# AIM OF THE EXERCISE:
Type out the data exactly as given. Skip any image.

# SUPPLIED INFORMATION:
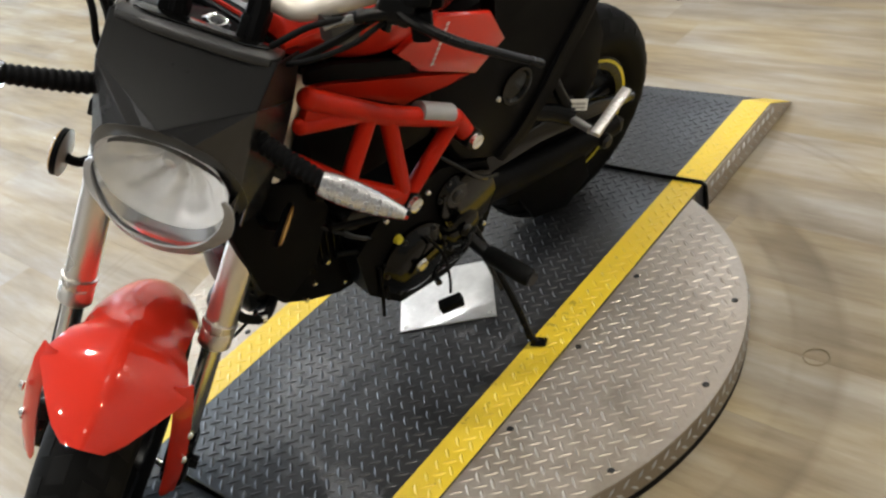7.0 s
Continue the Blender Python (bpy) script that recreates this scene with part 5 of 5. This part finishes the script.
bpart("sprocket", lathe([(0.0, -0.003), (0.075, -0.003), (0.075, 0.003), (0, 0.003)], 36, Matrix.Translation((0.036, 0.67, 0.24)) @ WHEEL_AXIS), M_DARK, None, "dark rear sprocket")


def hanger():
    bm = bmesh.new()
    add_tube(bm, [(0.10, 0.36, 0.50), (0.125, 0.43, 0.475), (0.15, 0.455, 0.465)], 0.014, 10, 1.3)
    add_tube(bm, [(0.10, 0.43, 0.56), (0.135, 0.455, 0.48)], 0.011, 10)
    return bm


both(hanger, bpart, "peg_hanger", M_SATIN, None, "black passenger peg hanger")


def rear_peg():
    bm = bmesh.new()
    m = Matrix.Translation((0.20, 0.50, 0.483)) @ Matrix.Rotation(radians(12), 4, "Z") @ Matrix.Rotation(radians(13), 4, "X")
    add_box(bm, (-0.0095, -0.060, -0.006), (0.0095, 0.060, 0.006), 0.003, m)
    for k in range(9):
        add_box(bm, (-0.0075, -0.046 + 0.011 * k, -0.0068), (0.0075, -0.041 + 0.011 * k, 0.0068), 0.0008, m)
    add_tube(bm, [(0.15, 0.45, 0.466), (0.20, 0.447, 0.47)], 0.008, 10)
    return bm


both(rear_peg, bpart, "passenger_peg", M_STEELDULL, None, "folded bare-metal passenger peg")


def foot_peg():
    bm = tube([(0.168, 0.224, 0.288), (0.175, 0.2245, 0.2885), (0.255, 0.227, 0.299), (0.270, 0.2275, 0.301), (0.276, 0.228, 0.302)], [0.012, 0.0175, 0.0185, 0.0175, 0.012], 12)
    return bm


for fp, s in zip(both(foot_peg, bpart, "foot_peg", M_RUBBER, None, "rubber-topped rider foot peg"), (1, -1)):
    bm = tube([(0.112, 0.21, 0.318), (0.14, 0.218, 0.298), (0.170, 0.224, 0.289)], [0.016, 0.013, 0.014], 10)
    bpart("peg_mount", bm if s > 0 else mirrored(bm), M_SATIN, fp, "black peg mount")
    bpart("peg_end", tube([(0.276 * s, 0.228, 0.302), (0.280 * s, 0.228, 0.3025)], 0.0135, 12), M_DARK, fp, "dark peg end")
def peg_plate():
    return slab([(0.165, 0.405), (0.215, 0.428), (0.262, 0.405), (0.275, 0.355), (0.252, 0.285), (0.222, 0.262), (0.192, 0.275), (0.176, 0.335)], 0.103, 0.116, 0.004, YZ)


for pp, s in zip(both(peg_plate, bpart, "peg_plate", M_GLOSS, None, "black plate behind the rider peg"), (1, -1)):
    for y, z in ((0.206, 0.405), (0.252, 0.372), (0.222, 0.288)):
        bpart("bolt", lathe([(0, 0.006), (0.004, 0.0055), (0.006, 0.004), (0.0065, 0)], 12, Matrix.Translation((0.1165 * s, y, z)) @ Matrix.Rotation(radians(90 * s), 4, "Y")), M_STEEL if z < 0.38 else M_DARK, pp, "bolt")
bpart("shift_lever", tube(smooth_path([(0.15, 0.21, 0.35), (0.165, 0.16, 0.335), (0.165, 0.10, 0.33), (0.19, 0.085, 0.33)], 5), 0.006, 8), M_SATIN, None, "black gear lever")
ks = bpart("kickstand", tube(smooth_path([(0.125, 0.235, 0.315), (0.165, 0.243, 0.25), (0.22, 0.25, 0.18), (0.272, 0.25, 0.108)], 5), 0.0070, 10), M_SATIN, None, "black steel kickstand, folded out")
FOOT = BIKE.inverted() @ Matrix.Translation((0.3, -0.076, 0.0755)) @ Matrix.Rotation(radians(20), 4, "Z")
bm = box((-0.012, -0.012, -0.0035), (0.020, 0.012, 0.0035), 0.003, FOOT)
add_tube(bm, [FOOT @ Vector((0.0, 0.0, 0.0)), (0.272, 0.25, 0.108)], 0.008, 10)
bpart("stand_foot", bm, M_SATIN, ks, "flat stand foot")
bpart("stand_spring", tube([(0.14, 0.225, 0.30), (0.20, 0.238, 0.20)], 0.005, 8), M_DARK, ks, "stand spring")

# ---- floor planks ----
PW, PL = 0.19, 1.22
plank_me = bpy.data.meshes.new("plank")
bm = bmesh.new()
add_box(bm, (0.0001, 0.0001, -0.004), (PL - 0.0001, PW - 0.0001, 0.0), 0.0002, None, 1)
bm.to_mesh(plank_me)
bm.free()
plank_me.materials.append(M_FLOOR)
far = []
made = 0
for r in range(47):
    v = 0.45 - PW * (r + 1)
    u = -6.9 - PL * random.random()
    while u < 5.4:
        if v > -4.8 and -5.4 < u < 3.8 and made < 300:
            ob = new("plank", plank_me)
            ob.parent = floor
            ob.location = (u, v, 0)
            made += 1
        else:
            far.append((u, v))
        u += PL
bm = bmesh.new()
for u, v in far:
    a0, a1 = max(u + 0.0002, -6.6), min(u + PL - 0.0002, 5.2)
    b1 = min(v + PW - 0.0002, 0.2)
    if a1 - a0 < 0.01 or b1 - v < 0.01:
        continue
    vs = [bm.verts.new((a, b, c)) for c in (0.0, -0.004) for a, b in ((a0, v + 0.0002), (a1, v + 0.0002), (a1, b1), (a0, b1))]
    bm.faces.new(vs[:4])
    for k in range(4):
        bm.faces.new((vs[k], vs[4 + k], vs[4 + (k + 1) % 4], vs[(k + 1) % 4]))
rest = link("far_planks", bm, M_FLOOR, floor, False)
rest["kind"] = "stuff"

# WORKED SOLUTION:
7.0 s
Continue the Blender Python (bpy) script that recreates this scene with part 5 of 5. This part finishes the script.
bpart("sprocket", lathe([(0.0, -0.003), (0.075, -0.003), (0.075, 0.003), (0, 0.003)], 36, Matrix.Translation((0.036, 0.67, 0.24)) @ WHEEL_AXIS), M_DARK, None, "dark rear sprocket")


def hanger():
    bm = bmesh.new()
    add_tube(bm, [(0.10, 0.36, 0.50), (0.125, 0.43, 0.475), (0.15, 0.455, 0.465)], 0.014, 10, 1.3)
    add_tube(bm, [(0.10, 0.43, 0.56), (0.135, 0.455, 0.48)], 0.011, 10)
    return bm


both(hanger, bpart, "peg_hanger", M_SATIN, None, "black passenger peg hanger")


def rear_peg():
    bm = bmesh.new()
    m = Matrix.Translation((0.20, 0.50, 0.483)) @ Matrix.Rotation(radians(12), 4, "Z") @ Matrix.Rotation(radians(13), 4, "X")
    add_box(bm, (-0.0095, -0.060, -0.006), (0.0095, 0.060, 0.006), 0.003, m)
    for k in range(9):
        add_box(bm, (-0.0075, -0.046 + 0.011 * k, -0.0068), (0.0075, -0.041 + 0.011 * k, 0.0068), 0.0008, m)
    add_tube(bm, [(0.15, 0.45, 0.466), (0.20, 0.447, 0.47)], 0.008, 10)
    return bm


both(rear_peg, bpart, "passenger_peg", M_STEELDULL, None, "folded bare-metal passenger peg")


def foot_peg():
    bm = tube([(0.168, 0.224, 0.288), (0.175, 0.2245, 0.2885), (0.255, 0.227, 0.299), (0.270, 0.2275, 0.301), (0.276, 0.228, 0.302)], [0.012, 0.0175, 0.0185, 0.0175, 0.012], 12)
    return bm


for fp, s in zip(both(foot_peg, bpart, "foot_peg", M_RUBBER, None, "rubber-topped rider foot peg"), (1, -1)):
    bm = tube([(0.112, 0.21, 0.318), (0.14, 0.218, 0.298), (0.170, 0.224, 0.289)], [0.016, 0.013, 0.014], 10)
    bpart("peg_mount", bm if s > 0 else mirrored(bm), M_SATIN, fp, "black peg mount")
    bpart("peg_end", tube([(0.276 * s, 0.228, 0.302), (0.280 * s, 0.228, 0.3025)], 0.0135, 12), M_DARK, fp, "dark peg end")
def peg_plate():
    return slab([(0.165, 0.405), (0.215, 0.428), (0.262, 0.405), (0.275, 0.355), (0.252, 0.285), (0.222, 0.262), (0.192, 0.275), (0.176, 0.335)], 0.103, 0.116, 0.004, YZ)


for pp, s in zip(both(peg_plate, bpart, "peg_plate", M_GLOSS, None, "black plate behind the rider peg"), (1, -1)):
    for y, z in ((0.206, 0.405), (0.252, 0.372), (0.222, 0.288)):
        bpart("bolt", lathe([(0, 0.006), (0.004, 0.0055), (0.006, 0.004), (0.0065, 0)], 12, Matrix.Translation((0.1165 * s, y, z)) @ Matrix.Rotation(radians(90 * s), 4, "Y")), M_STEEL if z < 0.38 else M_DARK, pp, "bolt")
bpart("shift_lever", tube(smooth_path([(0.15, 0.21, 0.35), (0.165, 0.16, 0.335), (0.165, 0.10, 0.33), (0.19, 0.085, 0.33)], 5), 0.006, 8), M_SATIN, None, "black gear lever")
ks = bpart("kickstand", tube(smooth_path([(0.125, 0.235, 0.315), (0.165, 0.243, 0.25), (0.22, 0.25, 0.18), (0.272, 0.25, 0.108)], 5), 0.0070, 10), M_SATIN, None, "black steel kickstand, folded out")
FOOT = BIKE.inverted() @ Matrix.Translation((0.3, -0.076, 0.0755)) @ Matrix.Rotation(radians(20), 4, "Z")
bm = box((-0.012, -0.012, -0.0035), (0.020, 0.012, 0.0035), 0.003, FOOT)
add_tube(bm, [FOOT @ Vector((0.0, 0.0, 0.0)), (0.272, 0.25, 0.108)], 0.008, 10)
bpart("stand_foot", bm, M_SATIN, ks, "flat stand foot")
bpart("stand_spring", tube([(0.14, 0.225, 0.30), (0.20, 0.238, 0.20)], 0.005, 8), M_DARK, ks, "stand spring")

# ---- floor planks ----
PW, PL = 0.19, 1.22
plank_me = bpy.data.meshes.new("plank")
bm = bmesh.new()
add_box(bm, (0.0001, 0.0001, -0.004), (PL - 0.0001, PW - 0.0001, 0.0), 0.0002, None, 1)
bm.to_mesh(plank_me)
bm.free()
plank_me.materials.append(M_FLOOR)
far = []
made = 0
for r in range(47):
    v = 0.45 - PW * (r + 1)
    u = -6.9 - PL * random.random()
    while u < 5.4:
        if v > -4.8 and -5.4 < u < 3.8 and made < 300:
            ob = new("plank", plank_me)
            ob.parent = floor
            ob.location = (u, v, 0)
            made += 1
        else:
            far.append((u, v))
        u += PL
bm = bmesh.new()
for u, v in far:
    a0, a1 = max(u + 0.0002, -6.6), min(u + PL - 0.0002, 5.2)
    b1 = min(v + PW - 0.0002, 0.2)
    if a1 - a0 < 0.01 or b1 - v < 0.01:
        continue
    vs = [bm.verts.new((a, b, c)) for c in (0.0, -0.004) for a, b in ((a0, v + 0.0002), (a1, v + 0.0002), (a1, b1), (a0, b1))]
    bm.faces.new(vs[:4])
    for k in range(4):
        bm.faces.new((vs[k], vs[4 + k], vs[4 + (k + 1) % 4], vs[(k + 1) % 4]))
rest = link("far_planks", bm, M_FLOOR, floor, False)
rest["kind"] = "stuff"